SAN JOSE, CA - With so much research focused on disease diagnosis using artificial intelligence, it's easy to overlook a largely untapped resource that could wield at least as much firepower to reinvent healthcare for the better. That resource is the deep patient, according to a May 11 talk at the NVIDIA GPU Technology Conference.
How do you build the deep patient? In a nutshell, you use deep learning to process patient data and derive representations of the patient that can be used to predict diseases that might develop -- and do it better than current methods, explained Riccardo Miotto, PhD, a data scientist at Icahn School of Medicine at Mount Sinai in New York City.
"The idea ... is basically to use deep learning to process patient data in the electronic health record ... that can be effectively used to predict future patient events and for other unsupervised clinical tasks," Miotto said in his talk.
Predicting outcomes from raw data
The deep-patient framework involves extracting electronic health records (EHRs) from a data warehouse and aggregating them by patient. The warehouse includes different kinds of data, such as structured data in the form of lab tests, medications, and procedures; unstructured data, including clinical notes; and demographic data such as age, gender, and race.
The deep-patient process takes the different data types and normalizes clinically relevant disease phenotypes, grouping similar concepts in the same clinical category to reduce information dispersion, he said. This grouping is known as a "bag of phenotypes." Users can then employ the data to make predictions about patient outcomes, perform drug targeting, predict patient similarities, or do other data modeling tasks.
For the study, Miotto led a team that modeled the data architecture on a pipeline that had worked in the lab. In the study model, the EHR data were modeled as a series of layers, with each successive layer using as input the output of the preceding layer. The last layer was the deep-patient representation.
For this, "we took the diagnosis, particularly the ICD-9 codes, we took lab tests -- not the results, just the presence of the tests -- we took medications and procedures, and we parsed the clinical notes, extracting terms using annotators, and then applied modeling on the clinical notes," Miotto said.
For every patient, the data were averaged into a single representation, and then demographic data were incorporated, averaging the phenotypes and aggregating them by patient into the aforementioned bag of phenotypes.
"We were just counting the number of times each phenotype was appearing, so basically we didn't handle time in this study," Miotto said. The data were incorporated into the network framework to create the patient representation used for analysis, which can include a wide range of tasks such as data clustering, similarity, and topology analysis.
"You can then predict events, you can use standalone classifiers, and you can fine-tune the network so it's pretty approachable for differently skilled people," he said.
Predicting disease
The study predicted the possibility that a patient would develop a new disease within a certain amount of time given his or her current clinical status.
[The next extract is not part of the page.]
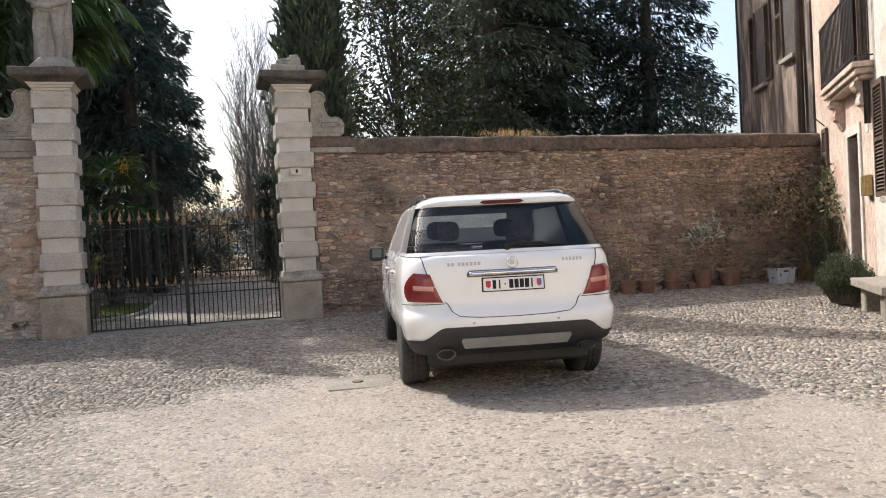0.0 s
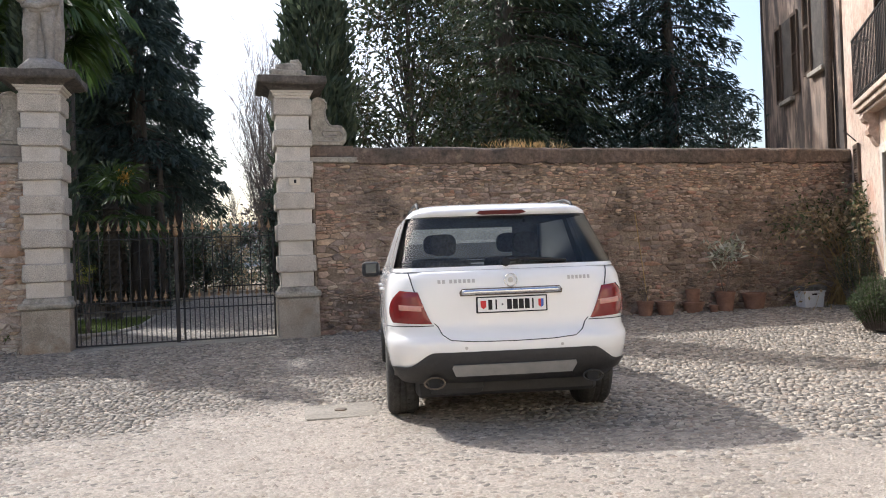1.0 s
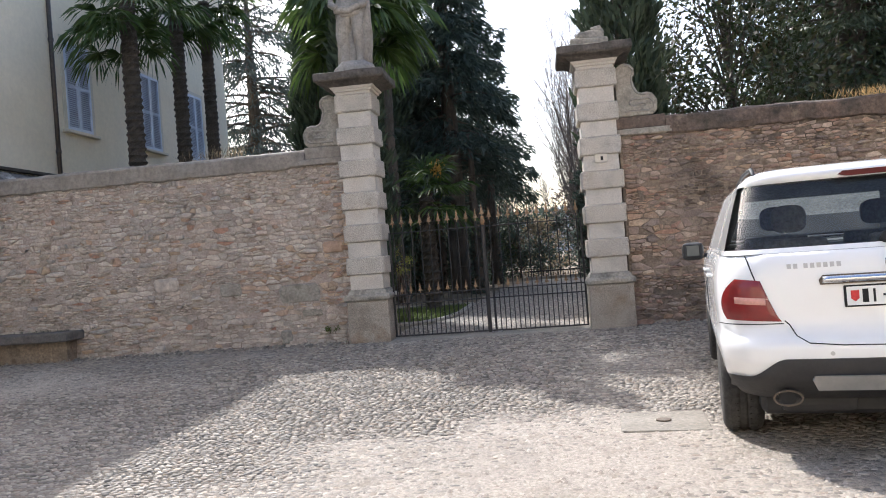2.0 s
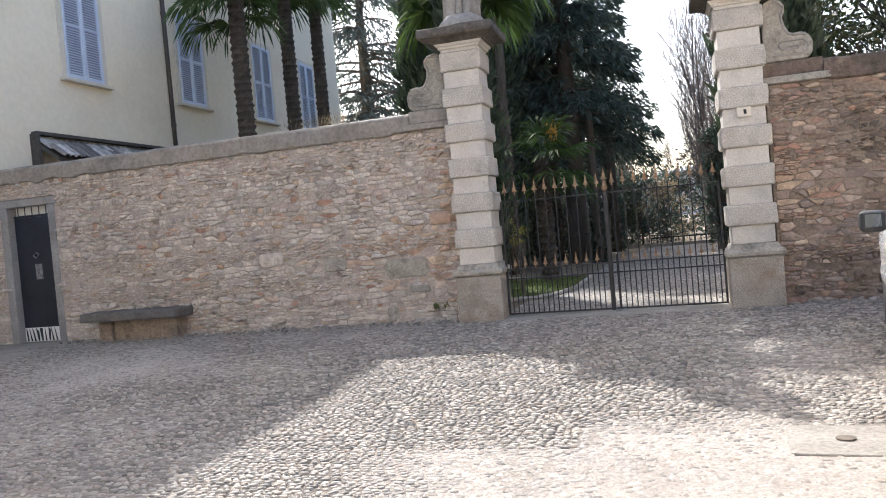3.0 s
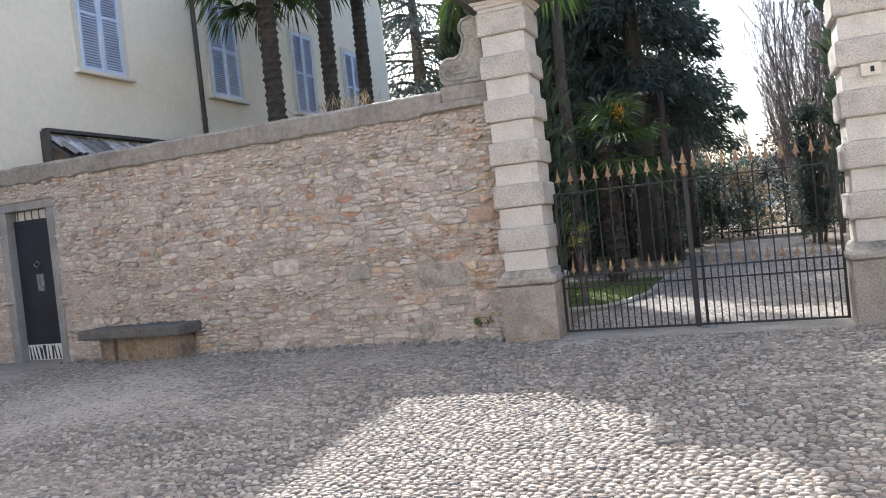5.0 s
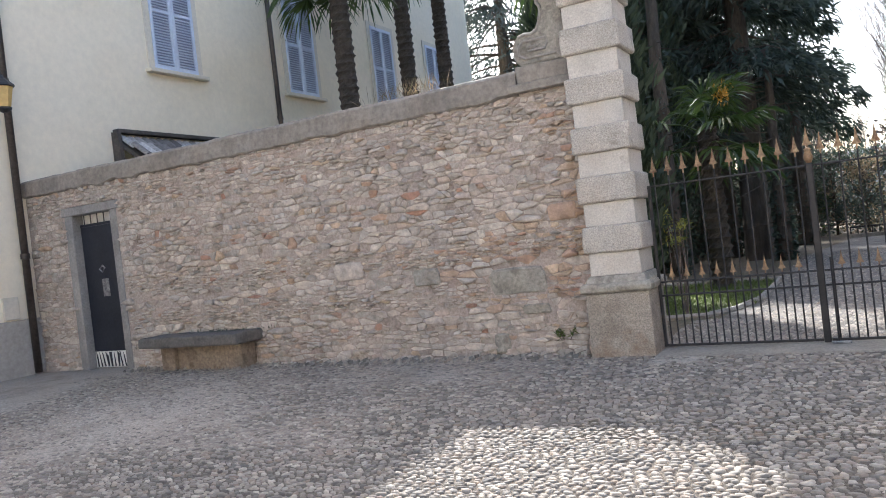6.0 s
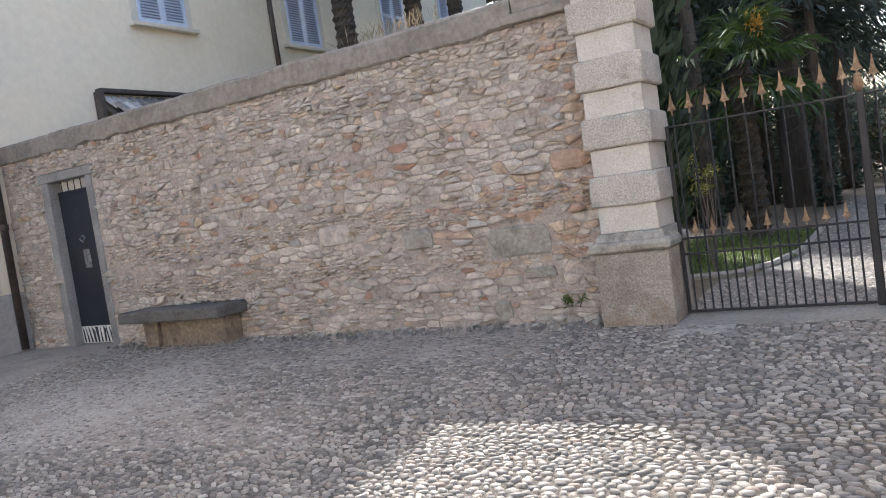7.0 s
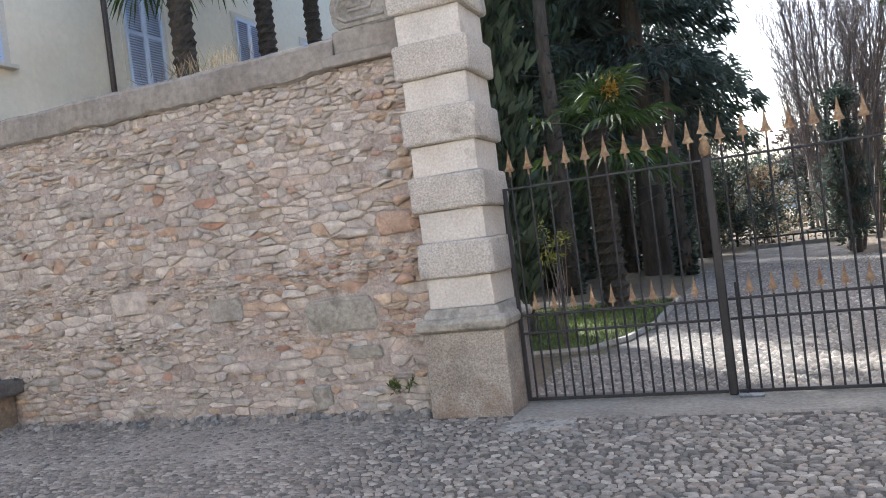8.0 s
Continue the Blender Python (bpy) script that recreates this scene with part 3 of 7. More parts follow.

The training set included about 1.6 million patients treated between 1980 and 2013.
The test set included 100,000 patients with new diagnoses in 2014, evaluating 79 diseases based on ICD-9 codes such as endocrinology, cardiology, and oncology. Outliers were removed.
"We trained the patient model, we trained the classifier on top of the training set, we applied the model to the test data so that every patient was represented as a vector of disease risk probabilities, and we were evaluating these predictions over different time windows," Miotto said.
The results were compared with other techniques such as raw EHR, principal component analysis (PCA), k-means, and generalized method of moments (GMM) analysis -- and it outperformed them all, producing an area under the curve (AUC) of 0.79 versus the other methods.
Different classification methods including random forest classifier and support vector machines were also tested and found to be effective. An analysis of results based on disease prediction with strict time periods was also more effective than current models, Miotto said.
Accuracy of deep-patient model for disease prediction | |
Disease | AUC |
Liver cancer | 0.93 |
Regional enteritis and ulcerative colitis | 0.91 |
Congestive heart failure | 0.90 |
Chronic kidney disease | 0.89 |
Personality disorders | 0.89 |
Schizophrenia | 0.88 |
Multiple myeloma | 0.87 |
Coronary atherosclerosis | 0.84 |
Patient stratification
The group is working on a new project involving patient stratification in an attempt to understand the complexity of patient populations, Miotto said.
Imagine that you have a cohort of patients with a certain disease, he said. The task is to classify them, see what they might have in common, and see if they can be subgrouped into certain clusters. The patients may have common problems or similar characteristics that, once analyzed, could lead to better drugs or treatment paths.
The study used the Mount Sinai BioBank containing information on everything from DNA, RNA, and the patient's microbiome to diagnoses, drugs, and procedures employed.
"The idea is to design more precise risk models and maybe develop better drugs for patients," Miotto said.
The deep-patient model enables the leveraging of EHRs toward improved patient representation, he concluded. In terms of cons, the individual patient representations are not interpretable, and future studies need to better incorporate the element of time.
In response to an audience question seeking real-world examples of patients helped by such analyses, Miotto said it was a great question but that it comes a couple of years too early.
Another audience member said that most chronic diseases are merely a collection of symptoms based on lifestyle choices, and recommended that a more holistic approach to modeling based on this knowledge might improve the results in future studies.